Mais comment tirer argument de ce qui n’est normalement que la pathologie rare affectant un organisme sain, lorsque l’abus est devenu la règle ? La loi qualifie d’atteinte à la liberté l’enlèvement, l’arrestation, la détention et la séquestration illégale commises par toute personne quelle qu’elle soit, le port de l’uniforme ou de l’insigne étant une circonstance aggravante. Des Algériens subissent ces atteintes tous les jours, accompagnées d’humiliations sinon d’actes de torture.

Abus d’autorité des services de sécurité ? Atteintes à la liberté ? Oui, mais à quoi bon en faire état si l’ensemble des magistrats en charge des affaires, convertis en commissaires politiques, les entérinent sans états d’âme ? En réalité, c’est le système institutionnel tout entier, fondé sur l’hégémonie des services de police et la soumission de la magistrature, qui est en cause et qui réduirait la plus brillante équipe de défense à l’impuissance.
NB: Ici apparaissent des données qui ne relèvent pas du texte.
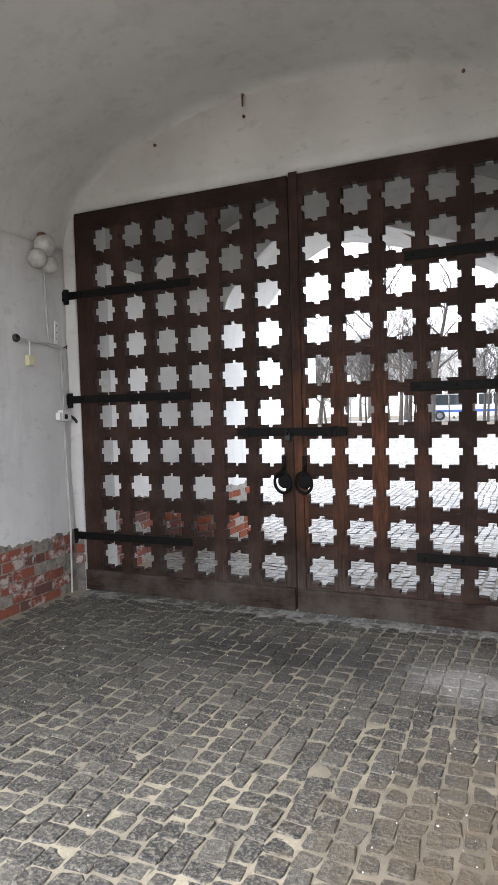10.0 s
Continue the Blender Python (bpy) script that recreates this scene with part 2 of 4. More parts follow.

Abus d’autorité, disions-nous ? Quel usage faire de ce vocabulaire quand c’est l’improbable velléité d’un juge de sanctionner pareil manquement, tel que la loi le définit pour la pure forme, qui constituerait un abus intolérable. C’est que nous avons là des pratiques à ce point généralisées que les critères par lesquels s’apprécie l’abus sont réduits à l’état d’artifices scripturaires.

Il faut changer de boussole : le « droit » algérien est ailleurs. Toutes les fonctions étant perverties, le regard doit s’adapter à une réalité qui marche sur la tête et a substitué à tous les abus d’autorité une présomption générale d’abus de liberté d’opinion qui trahit l’infirmité de l’ensemble des libertés publiques.